In a recent Rule 23 decision, a panel of the Massachusetts Appeals Court affirmed the lower court’s modification judgment that extended husband’s alimony obligation to his former wife beyond the durational limits set forth in Massachusetts’ Alimony Reform Act (M.G. L. ch. 208, § 49(b)).

The parties in Brosnan v. Brosnan were divorced on May 24, 1994 with the Court’s entry of a Judgment of Divorce Nisi (“Judgment”). Post-divorce, the husband paid alimony to his former wife in various amounts. In October 2018, husband initiated a modification action with the Probate and Family Court, seeking the termination his alimony obligation to wife on the basis that he had paid alimony beyond the durational limit set forth in G.L. c. 208, §49(b). The wife filed a counterclaim seeking to extend husband’s alimony obligation beyond the durational limit due to her health conditions.

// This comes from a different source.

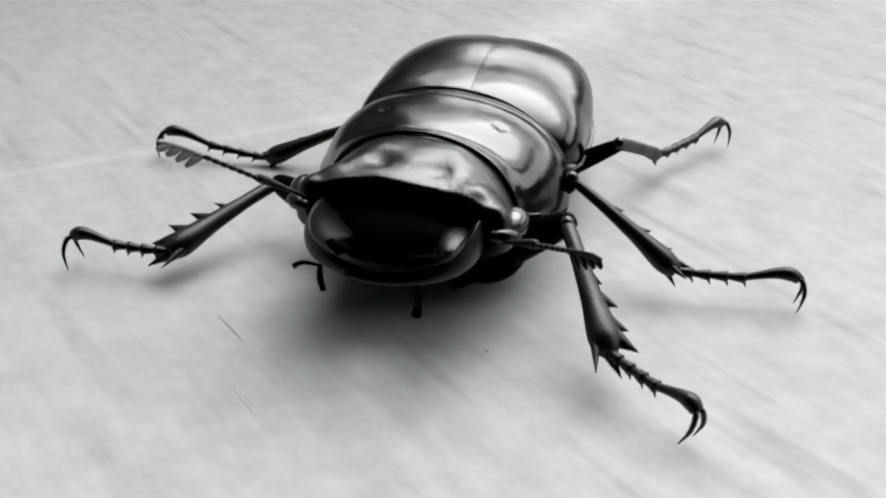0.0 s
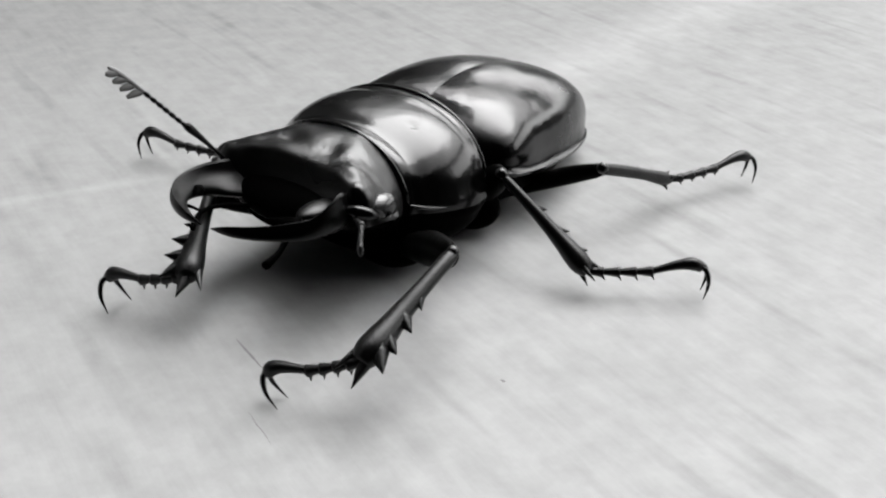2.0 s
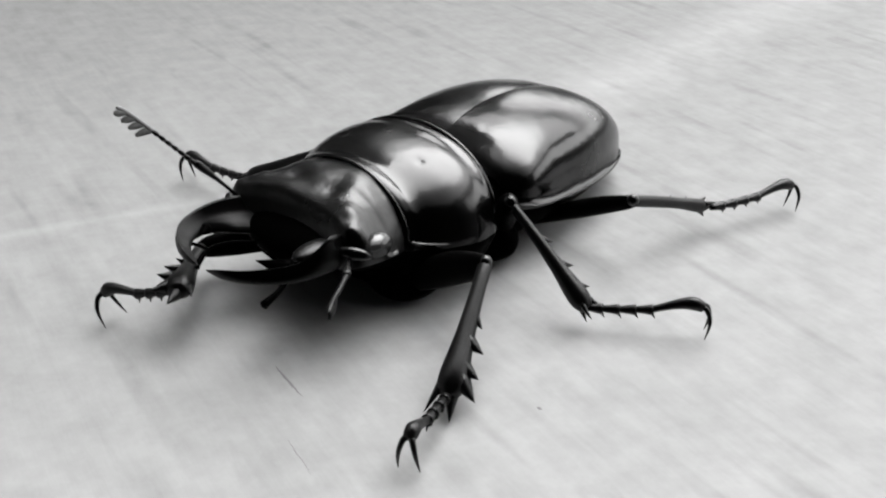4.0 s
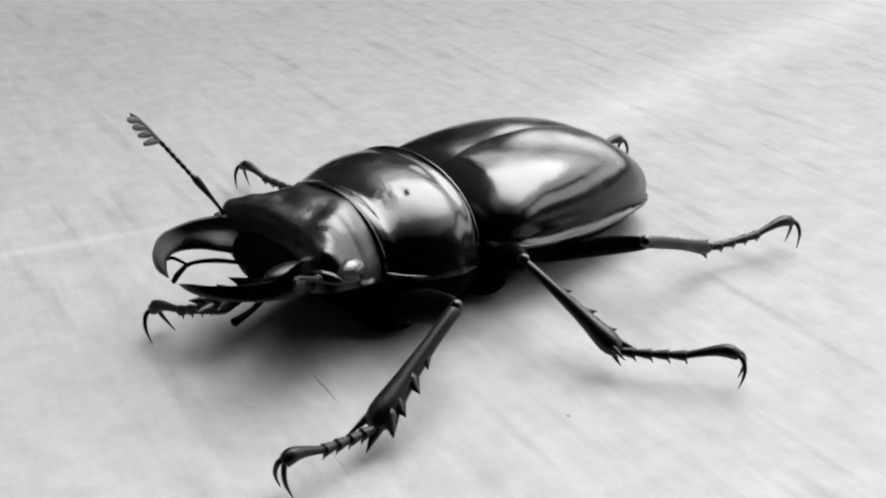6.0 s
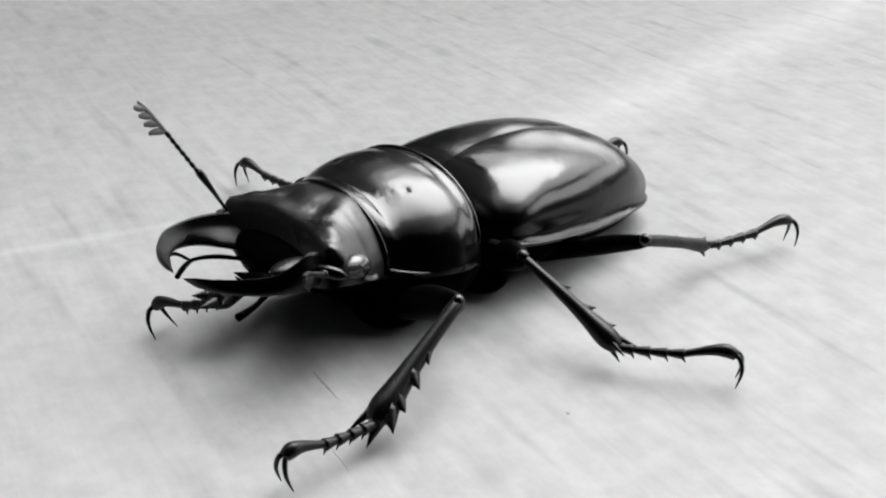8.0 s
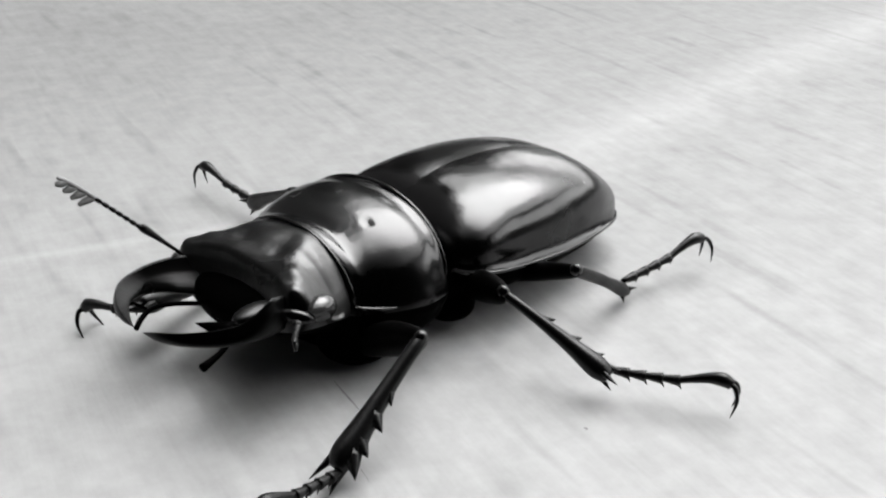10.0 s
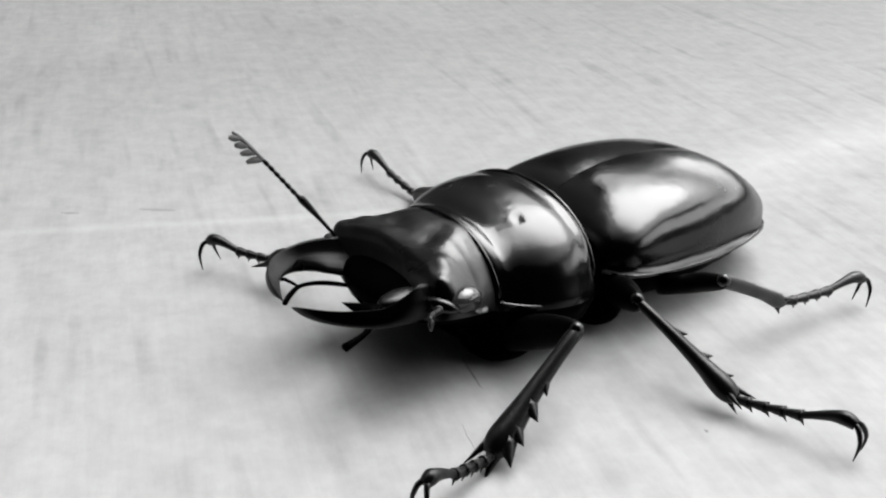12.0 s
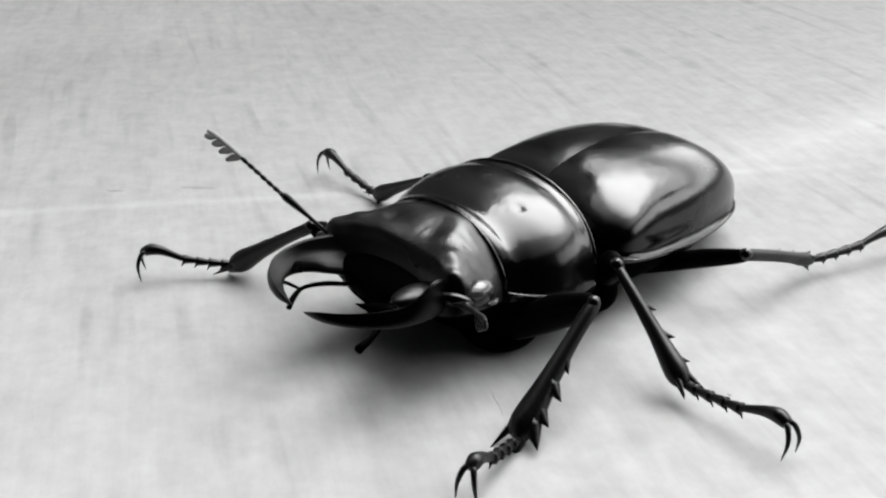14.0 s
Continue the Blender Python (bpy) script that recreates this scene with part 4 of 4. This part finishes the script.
    walk(legs['right_front'][2], [
        at(0, 12.42, -18, 0.61, 0, 16.89, -84.25),
        at(0.5, 14.76, -16.53, 1.27, 0, 16.99, -77.3),
        at(1, 18.55, -11.85, 1.95, -0, 18.63, -64.51),
        at(1.5, 21.59, -5.74, 3.63, -0, 29.62, -73.06),
        at(2, 23.21, -1.66, 3.87, 0, 33.76, -82.63),
        at(2.5, 23.97, -0.99, 3.77, 0, 35.05, -83.98),
        at(3, 24.37, -0.34, 3.96, 0, 37.56, -82.36),
        at(3.5, 23.54, -0.58, 4.43, -0, 40.22, -84.89),
        at(3.7, 23.32, -2.89, 4.94, 0, 32.63, -72.37),
        at(5.8, 19.02, -0.65, 4.99, 0, 37.36, -74.57),
        at(6.5, 19.24, -0.29, 4.89, 0, 35.21, -76.74),
        at(7.5, 18.68, -0.68, 4.77, -0, 36.81, -71.08),
        at(8.7, 18.47, -1.58, 4.79, 0, 35.94, -75.97),
        at(10.8, 15.2, -13.05, 4.53, -0, 23.94, -69.38),
        at(11, 15.09, -13.84, 3.77, 0, 19.65, -69.83),
        at(11.5, 14.19, -15.7, 3.15, 0, 15.85, -67.01),
        at(12, 14.05, -16.08, 3.22, -0, 15.37, -66.84),
        at(12.5, 13.55, -16.39, 2.82, -0, 13.4, -66.2),
        at(13, 12.38, -21.87, 0.78, 0, 1.14, -33.78),
        at(13.5, 15.28, -20.95, 1.07, -0, 1.92, -42.57),
        at(14, 14.41, -20.09, 1.2, -0, 5.96, -38.54),
    ])
    walk(legs['right_middle'][0], [
        at(0, -9.98, -11.09, 4.68, 0, 8.17, 43.08),
        at(0.5, -8.13, -13.18, 3.09, 0, -2.73, 61.73),
        at(1, -5.41, -14.54, 3.69, 0, 1.21, 81.14),
        at(1.5, -2.94, -12.41, 5.89, 0, 18.9, 98.76),
        at(2, 1.35, -9.98, 6.82, 0, 25.48, 140.06),
        at(2.5, -5.18, -14.55, 4.28, 0, 4.89, 82.55),
        at(3, -4.77, -14.43, 3.83, -0, 2.13, 85.08),
        at(3.5, 1.8, -9.12, 7.21, 0, 28.5, 148.03),
        at(3.7, 2, -9.42, 7.78, -0, 30.84, 146.85),
        at(5.8, -0.74, -9.34, 7.72, -0, 39.94, 130.32),
        at(7.5, -0.65, -9.6, 7.75, -0, 38.73, 129.3),
        at(8.7, -1.67, -9.8, 7.81, 0, 41.39, 118.44),
        at(10.8, -3.68, -15.48, 4.84, 0, 7.65, 91.82),
        at(11, -4.79, -15.39, 4.43, 0, 5.38, 85.41),
        at(11.5, -5.42, -16.48, 4.36, 0, 4.42, 82.65),
        at(12, -5.14, -16.22, 4.67, 0, 6.21, 83.92),
        at(12.5, -5.38, -16.4, 4.62, 0, 5.81, 82.77),
        at(13, -8.26, -17.86, 3.61, 0, 0.47, 71),
        at(13.5, -8.95, -17.46, 4.38, 0, 3.89, 67.52),
        at(14, -4.83, -16.09, 4.84, 0, 7.17, 85.52),
    ])
    walk(legs['right_middle'][1], [
        at(0, -9.98, -11.09, 4.68, 0, 26.55, -82.22),
        at(0.5, -8.13, -13.18, 3.09, 0, 18.44, -76.17),
        at(1, -5.41, -14.54, 3.69, 0, 19.16, -72.47),
        at(1.5, -2.94, -12.41, 5.89, 0, 32.43, -84.62),
        at(2, 1.35, -9.98, 6.82, 0, 25.48, -81.22),
        at(2.5, -5.18, -14.55, 4.28, -0, 10.75, -25.97),
        at(3, -4.77, -14.43, 3.83, -0, 8.98, -22.04),
        at(3.5, 1.8, -9.12, 7.21, -0, 28.16, -76.31),
        at(3.7, 2, -9.42, 7.78, -0, 26.62, -71.6),
        at(5.8, -0.74, -9.34, 7.72, -0, 28.02, -91.56),
        at(7.5, -0.65, -9.6, 7.75, 0, 27.65, -90.93),
        at(8.7, -1.67, -9.8, 7.81, 0, 26.81, -92.19),
        at(10.8, -3.68, -15.48, 4.84, 0, 22.77, -105.96),
        at(11, -4.79, -15.39, 4.43, 0, 22.73, -100.85),
        at(11.5, -5.42, -16.48, 4.36, -0, 23.47, -104.97),
        at(12, -5.14, -16.22, 4.67, 0, 24.65, -106.67),
        at(12.5, -5.38, -16.4, 4.62, 0, 26.36, -106.53),
        at(13, -8.26, -17.86, 3.61, 0, 24.88, -112.23),
        at(13.5, -8.95, -17.46, 4.38, 0, 24.05, -112.18),
        at(14, -4.83, -16.09, 4.84, -0, 27.24, -97.49),
    ])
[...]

After trial, the husband’s alimony obligation was not terminated. Rather, the Probate and Family Court judge entered thirty-three written findings of fact supporting its ruling to extend husband’s alimony obligation to wife beyond the statutory durational limits. Such findings included the fact that wife suffers from Ehlers Danlos Syndrome (EDS), which prevents her from working and impacts her quality of life; that EDS prevents wife from driving and requires wife to “use a cane, walker, shower chair, and several devices to assist her in getting dressed,” and that “wife cannot provide for her most basic needs without the continued payments of alimony from the husband.” The husband appealed the lower court’s judgment, which ordered the continuation of his alimony obligation to wife in the reduced amount of $150.00/week.

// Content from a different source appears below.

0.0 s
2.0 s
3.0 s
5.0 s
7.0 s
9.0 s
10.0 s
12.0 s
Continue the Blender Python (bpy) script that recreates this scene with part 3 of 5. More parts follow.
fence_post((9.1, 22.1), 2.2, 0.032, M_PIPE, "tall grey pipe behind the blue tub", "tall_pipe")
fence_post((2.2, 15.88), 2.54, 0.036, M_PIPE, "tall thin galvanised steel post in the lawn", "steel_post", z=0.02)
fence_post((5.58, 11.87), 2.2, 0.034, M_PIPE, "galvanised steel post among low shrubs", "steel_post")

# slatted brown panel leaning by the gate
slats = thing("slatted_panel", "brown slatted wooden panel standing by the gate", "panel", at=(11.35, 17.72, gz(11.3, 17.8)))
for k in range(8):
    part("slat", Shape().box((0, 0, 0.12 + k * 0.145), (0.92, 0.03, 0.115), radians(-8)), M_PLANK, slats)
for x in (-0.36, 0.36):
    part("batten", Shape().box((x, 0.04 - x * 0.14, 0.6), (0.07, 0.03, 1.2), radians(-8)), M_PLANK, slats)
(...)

Upon appeal, “[t]he judge’s factual findings must be left undisturbed absent a showing that they are plainly wrong or clearly erroneous.” See Schechter v. Schechter, 88 Mass. App. Ct. 239, 245 (2015). Recognizing that the wife in Brosnan had “testified at length about the effect of her medical condition on her daily activities and also presented the judge with a letter from her primary care physician that detailed her condition and its negative effects on her ability to be gainfully employed,” the lower court’s ruling (to deviate beyond alimony durational limits and extend husband’s alimony to wife) was affirmed. The Court held, “[T]he judge did not err in determining that the wife’s chronic illness requires awarding alimony beyond the durational limits in the interests of justice.”